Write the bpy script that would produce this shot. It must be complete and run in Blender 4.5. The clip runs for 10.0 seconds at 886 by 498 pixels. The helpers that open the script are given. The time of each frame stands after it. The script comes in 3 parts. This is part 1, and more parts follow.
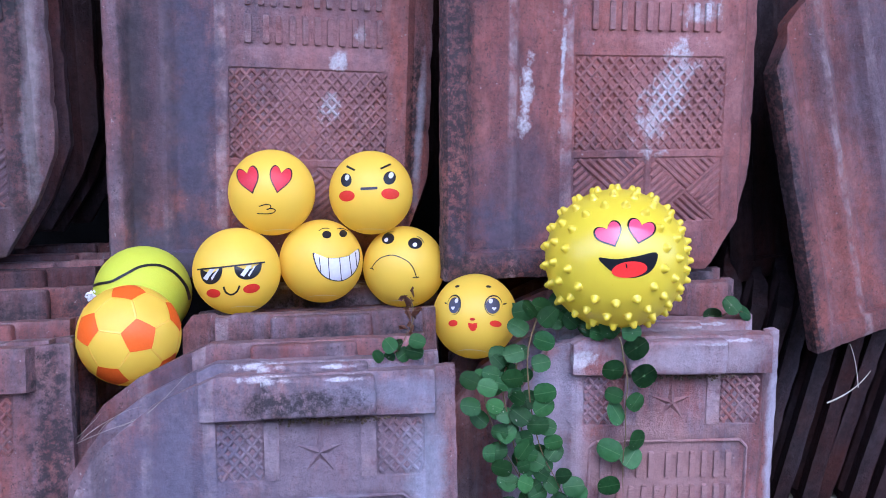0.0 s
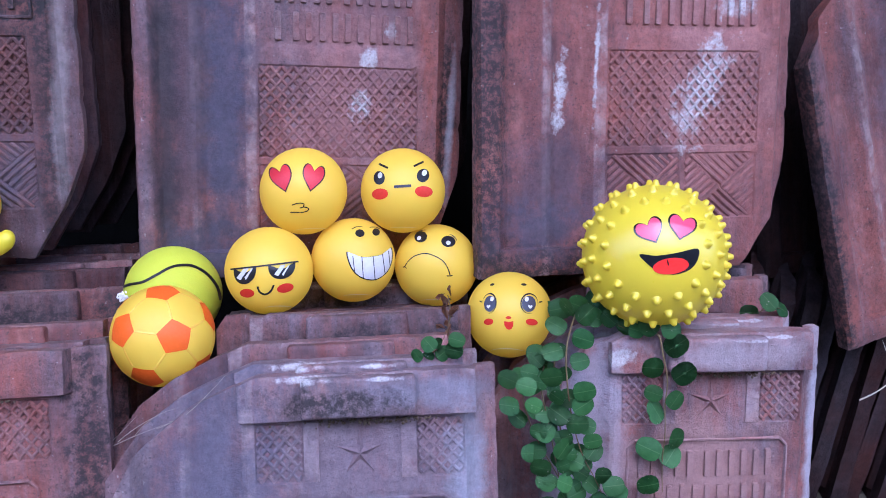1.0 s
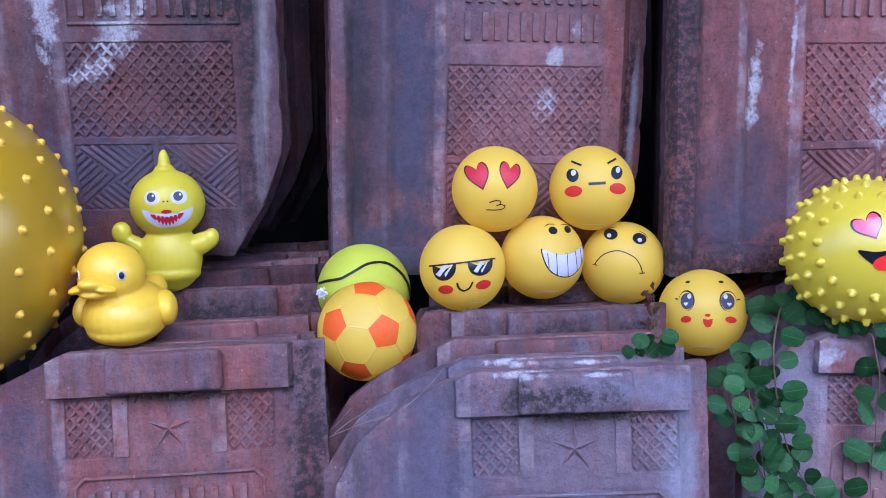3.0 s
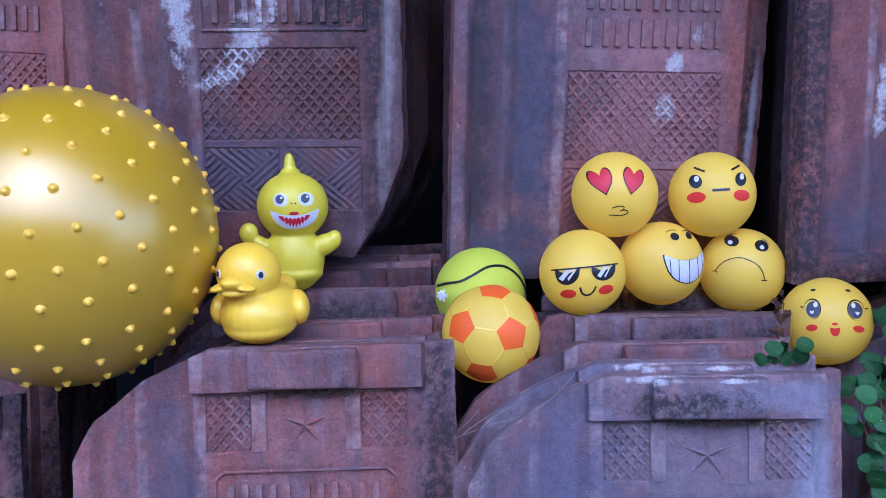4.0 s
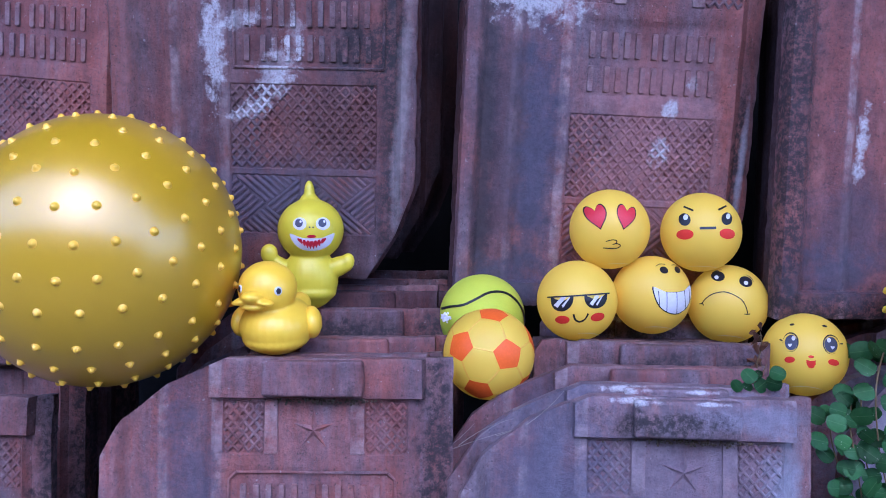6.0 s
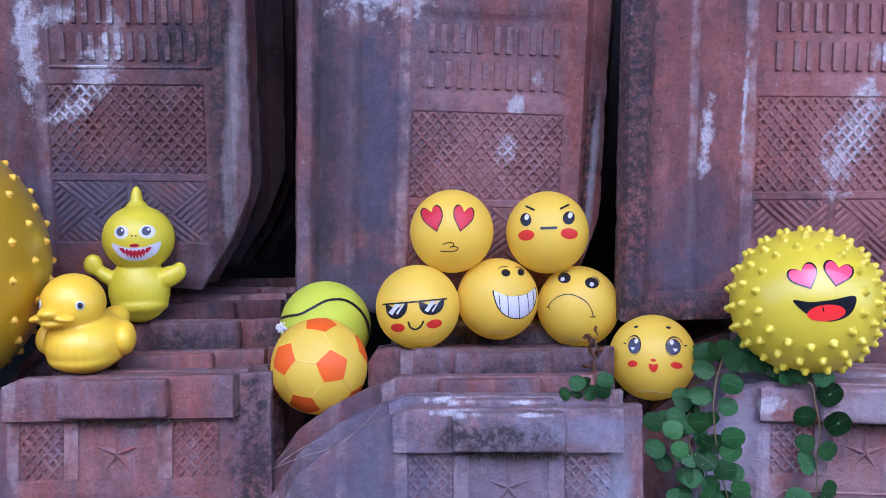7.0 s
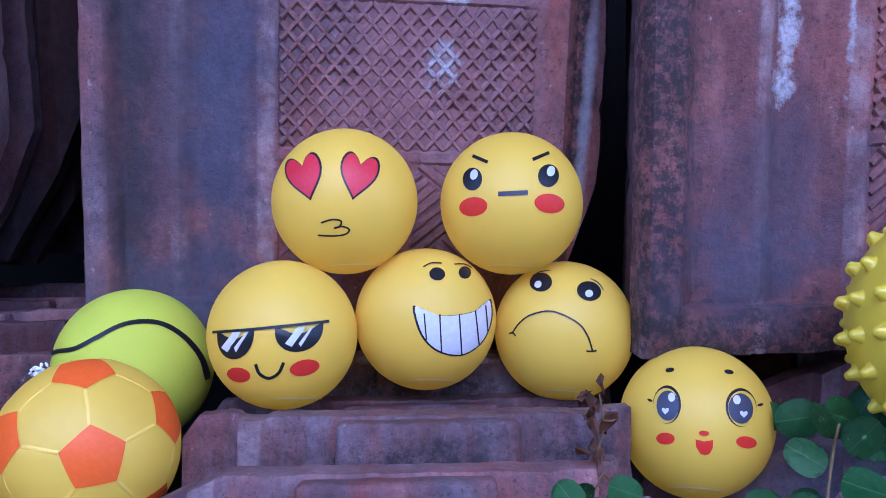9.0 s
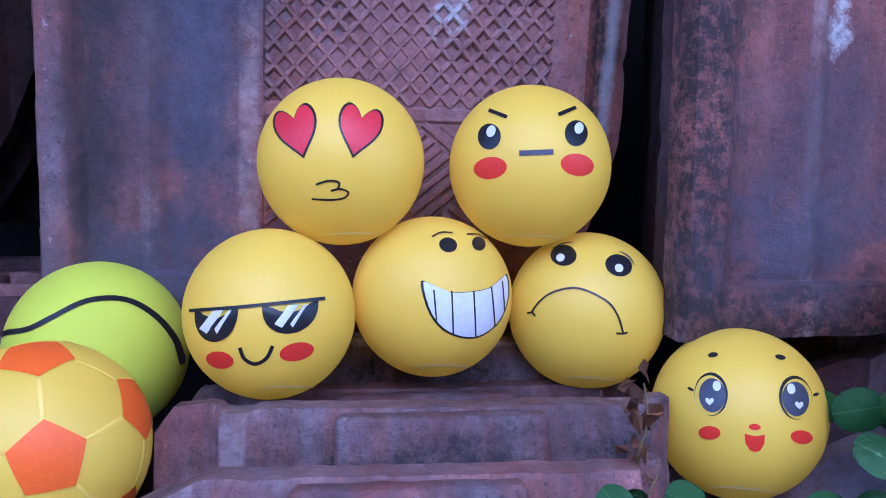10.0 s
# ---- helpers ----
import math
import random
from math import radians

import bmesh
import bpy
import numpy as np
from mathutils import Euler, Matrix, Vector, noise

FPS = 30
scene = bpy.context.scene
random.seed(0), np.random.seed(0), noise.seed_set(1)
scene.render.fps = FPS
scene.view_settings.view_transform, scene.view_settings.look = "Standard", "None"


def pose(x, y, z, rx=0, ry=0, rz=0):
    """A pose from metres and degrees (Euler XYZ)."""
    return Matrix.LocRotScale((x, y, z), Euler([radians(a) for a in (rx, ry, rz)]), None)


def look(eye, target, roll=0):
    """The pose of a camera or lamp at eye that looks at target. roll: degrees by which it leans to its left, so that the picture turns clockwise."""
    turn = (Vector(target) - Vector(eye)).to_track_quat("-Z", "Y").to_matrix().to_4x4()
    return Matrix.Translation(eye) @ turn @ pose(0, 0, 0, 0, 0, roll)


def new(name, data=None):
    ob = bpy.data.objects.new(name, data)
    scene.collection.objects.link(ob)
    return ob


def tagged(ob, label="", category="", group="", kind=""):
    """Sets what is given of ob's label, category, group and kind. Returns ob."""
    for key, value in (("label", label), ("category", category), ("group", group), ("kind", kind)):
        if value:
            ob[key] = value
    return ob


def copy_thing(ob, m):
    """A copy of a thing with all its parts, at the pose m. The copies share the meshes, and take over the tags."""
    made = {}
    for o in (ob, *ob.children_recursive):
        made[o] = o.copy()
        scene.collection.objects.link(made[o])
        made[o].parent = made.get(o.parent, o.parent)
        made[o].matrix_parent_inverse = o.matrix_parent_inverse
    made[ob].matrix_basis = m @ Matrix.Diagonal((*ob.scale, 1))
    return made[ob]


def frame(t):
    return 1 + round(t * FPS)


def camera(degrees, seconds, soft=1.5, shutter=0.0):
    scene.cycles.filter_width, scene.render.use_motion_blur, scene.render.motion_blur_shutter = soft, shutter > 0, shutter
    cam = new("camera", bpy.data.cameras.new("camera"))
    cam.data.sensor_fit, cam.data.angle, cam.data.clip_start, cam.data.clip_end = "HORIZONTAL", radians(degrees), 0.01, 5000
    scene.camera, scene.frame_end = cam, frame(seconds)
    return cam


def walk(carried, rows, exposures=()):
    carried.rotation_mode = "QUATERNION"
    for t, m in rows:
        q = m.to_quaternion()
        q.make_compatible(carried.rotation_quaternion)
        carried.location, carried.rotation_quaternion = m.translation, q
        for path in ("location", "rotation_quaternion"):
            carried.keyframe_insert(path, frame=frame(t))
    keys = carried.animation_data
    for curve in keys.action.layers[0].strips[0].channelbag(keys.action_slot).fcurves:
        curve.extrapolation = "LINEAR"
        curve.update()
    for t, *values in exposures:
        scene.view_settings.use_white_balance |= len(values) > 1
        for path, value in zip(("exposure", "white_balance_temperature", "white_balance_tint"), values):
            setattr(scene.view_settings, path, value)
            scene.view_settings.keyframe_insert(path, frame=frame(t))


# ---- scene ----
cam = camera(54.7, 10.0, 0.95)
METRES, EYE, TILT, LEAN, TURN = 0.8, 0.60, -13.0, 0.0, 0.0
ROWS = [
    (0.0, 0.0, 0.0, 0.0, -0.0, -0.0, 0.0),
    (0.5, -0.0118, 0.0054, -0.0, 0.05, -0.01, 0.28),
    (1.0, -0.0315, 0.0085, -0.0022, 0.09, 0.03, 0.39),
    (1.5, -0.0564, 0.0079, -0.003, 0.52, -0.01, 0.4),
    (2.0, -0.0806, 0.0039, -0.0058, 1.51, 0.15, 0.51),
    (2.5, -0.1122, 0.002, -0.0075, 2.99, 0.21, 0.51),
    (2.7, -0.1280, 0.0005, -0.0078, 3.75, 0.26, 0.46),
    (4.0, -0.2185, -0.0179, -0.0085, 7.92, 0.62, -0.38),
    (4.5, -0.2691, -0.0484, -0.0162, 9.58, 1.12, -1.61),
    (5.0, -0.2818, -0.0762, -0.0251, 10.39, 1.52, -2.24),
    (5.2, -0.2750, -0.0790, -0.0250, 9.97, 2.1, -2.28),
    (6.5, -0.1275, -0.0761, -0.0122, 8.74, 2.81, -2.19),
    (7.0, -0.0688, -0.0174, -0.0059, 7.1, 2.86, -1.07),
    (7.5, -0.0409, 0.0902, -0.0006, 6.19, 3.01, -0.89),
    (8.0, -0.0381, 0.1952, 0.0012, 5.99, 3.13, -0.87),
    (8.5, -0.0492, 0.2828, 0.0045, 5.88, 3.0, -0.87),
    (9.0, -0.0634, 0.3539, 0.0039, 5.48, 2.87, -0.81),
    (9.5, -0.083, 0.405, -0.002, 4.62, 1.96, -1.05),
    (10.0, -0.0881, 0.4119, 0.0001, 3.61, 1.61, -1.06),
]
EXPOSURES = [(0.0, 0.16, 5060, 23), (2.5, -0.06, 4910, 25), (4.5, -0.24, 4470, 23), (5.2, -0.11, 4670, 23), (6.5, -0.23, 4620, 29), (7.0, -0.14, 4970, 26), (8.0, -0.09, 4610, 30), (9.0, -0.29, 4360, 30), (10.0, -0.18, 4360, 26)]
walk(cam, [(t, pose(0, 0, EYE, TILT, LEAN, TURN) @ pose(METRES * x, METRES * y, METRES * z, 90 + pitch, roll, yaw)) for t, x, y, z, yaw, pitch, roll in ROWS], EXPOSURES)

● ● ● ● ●

▶ **The request**
Reproduce the material above verbatim; omit every picture.

▶ **Complete response**
Write the bpy script that would produce this shot. It must be complete and run in Blender 4.5. The clip runs for 10.0 seconds at 886 by 498 pixels. The helpers that open the script are given. The time of each frame stands after it. The script comes in 3 parts. This is part 1, and more parts follow.
0.0 s
1.0 s
3.0 s
4.0 s
6.0 s
7.0 s
9.0 s
10.0 s
# ---- helpers ----
import math
import random
from math import radians

import bmesh
import bpy
import numpy as np
from mathutils import Euler, Matrix, Vector, noise

FPS = 30
scene = bpy.context.scene
random.seed(0), np.random.seed(0), noise.seed_set(1)
scene.render.fps = FPS
scene.view_settings.view_transform, scene.view_settings.look = "Standard", "None"


def pose(x, y, z, rx=0, ry=0, rz=0):
    """A pose from metres and degrees (Euler XYZ)."""
    return Matrix.LocRotScale((x, y, z), Euler([radians(a) for a in (rx, ry, rz)]), None)


def look(eye, target, roll=0):
    """The pose of a camera or lamp at eye that looks at target. roll: degrees by which it leans to its left, so that the picture turns clockwise."""
    turn = (Vector(target) - Vector(eye)).to_track_quat("-Z", "Y").to_matrix().to_4x4()
    return Matrix.Translation(eye) @ turn @ pose(0, 0, 0, 0, 0, roll)


def new(name, data=None):
    ob = bpy.data.objects.new(name, data)
    scene.collection.objects.link(ob)
    return ob


def tagged(ob, label="", category="", group="", kind=""):
    """Sets what is given of ob's label, category, group and kind. Returns ob."""
    for key, value in (("label", label), ("category", category), ("group", group), ("kind", kind)):
        if value:
            ob[key] = value
    return ob


def copy_thing(ob, m):
    """A copy of a thing with all its parts, at the pose m. The copies share the meshes, and take over the tags."""
    made = {}
    for o in (ob, *ob.children_recursive):
        made[o] = o.copy()
        scene.collection.objects.link(made[o])
        made[o].parent = made.get(o.parent, o.parent)
        made[o].matrix_parent_inverse = o.matrix_parent_inverse
    made[ob].matrix_basis = m @ Matrix.Diagonal((*ob.scale, 1))
    return made[ob]


def frame(t):
    return 1 + round(t * FPS)


def camera(degrees, seconds, soft=1.5, shutter=0.0):
    scene.cycles.filter_width, scene.render.use_motion_blur, scene.render.motion_blur_shutter = soft, shutter > 0, shutter
    cam = new("camera", bpy.data.cameras.new("camera"))
    cam.data.sensor_fit, cam.data.angle, cam.data.clip_start, cam.data.clip_end = "HORIZONTAL", radians(degrees), 0.01, 5000
    scene.camera, scene.frame_end = cam, frame(seconds)
    return cam


def walk(carried, rows, exposures=()):
    carried.rotation_mode = "QUATERNION"
    for t, m in rows:
        q = m.to_quaternion()
        q.make_compatible(carried.rotation_quaternion)
        carried.location, carried.rotation_quaternion = m.translation, q
        for path in ("location", "rotation_quaternion"):
            carried.keyframe_insert(path, frame=frame(t))
    keys = carried.animation_data
    for curve in keys.action.layers[0].strips[0].channelbag(keys.action_slot).fcurves:
        curve.extrapolation = "LINEAR"
        curve.update()
    for t, *values in exposures:
        scene.view_settings.use_white_balance |= len(values) > 1
        for path, value in zip(("exposure", "white_balance_temperature", "white_balance_tint"), values):
            setattr(scene.view_settings, path, value)
            scene.view_settings.keyframe_insert(path, frame=frame(t))


# ---- scene ----
cam = camera(54.7, 10.0, 0.95)
METRES, EYE, TILT, LEAN, TURN = 0.8, 0.60, -13.0, 0.0, 0.0
ROWS = [
    (0.0, 0.0, 0.0, 0.0, -0.0, -0.0, 0.0),
    (0.5, -0.0118, 0.0054, -0.0, 0.05, -0.01, 0.28),
    (1.0, -0.0315, 0.0085, -0.0022, 0.09, 0.03, 0.39),
    (1.5, -0.0564, 0.0079, -0.003, 0.52, -0.01, 0.4),
    (2.0, -0.0806, 0.0039, -0.0058, 1.51, 0.15, 0.51),
    (2.5, -0.1122, 0.002, -0.0075, 2.99, 0.21, 0.51),
    (2.7, -0.1280, 0.0005, -0.0078, 3.75, 0.26, 0.46),
    (4.0, -0.2185, -0.0179, -0.0085, 7.92, 0.62, -0.38),
    (4.5, -0.2691, -0.0484, -0.0162, 9.58, 1.12, -1.61),
    (5.0, -0.2818, -0.0762, -0.0251, 10.39, 1.52, -2.24),
    (5.2, -0.2750, -0.0790, -0.0250, 9.97, 2.1, -2.28),
    (6.5, -0.1275, -0.0761, -0.0122, 8.74, 2.81, -2.19),
    (7.0, -0.0688, -0.0174, -0.0059, 7.1, 2.86, -1.07),
    (7.5, -0.0409, 0.0902, -0.0006, 6.19, 3.01, -0.89),
    (8.0, -0.0381, 0.1952, 0.0012, 5.99, 3.13, -0.87),
    (8.5, -0.0492, 0.2828, 0.0045, 5.88, 3.0, -0.87),
    (9.0, -0.0634, 0.3539, 0.0039, 5.48, 2.87, -0.81),
    (9.5, -0.083, 0.405, -0.002, 4.62, 1.96, -1.05),
    (10.0, -0.0881, 0.4119, 0.0001, 3.61, 1.61, -1.06),
]
EXPOSURES = [(0.0, 0.16, 5060, 23), (2.5, -0.06, 4910, 25), (4.5, -0.24, 4470, 23), (5.2, -0.11, 4670, 23), (6.5, -0.23, 4620, 29), (7.0, -0.14, 4970, 26), (8.0, -0.09, 4610, 30), (9.0, -0.29, 4360, 30), (10.0, -0.18, 4360, 26)]
walk(cam, [(t, pose(0, 0, EYE, TILT, LEAN, TURN) @ pose(METRES * x, METRES * y, METRES * z, 90 + pitch, roll, yaw)) for t, x, y, z, yaw, pitch, roll in ROWS], EXPOSURES)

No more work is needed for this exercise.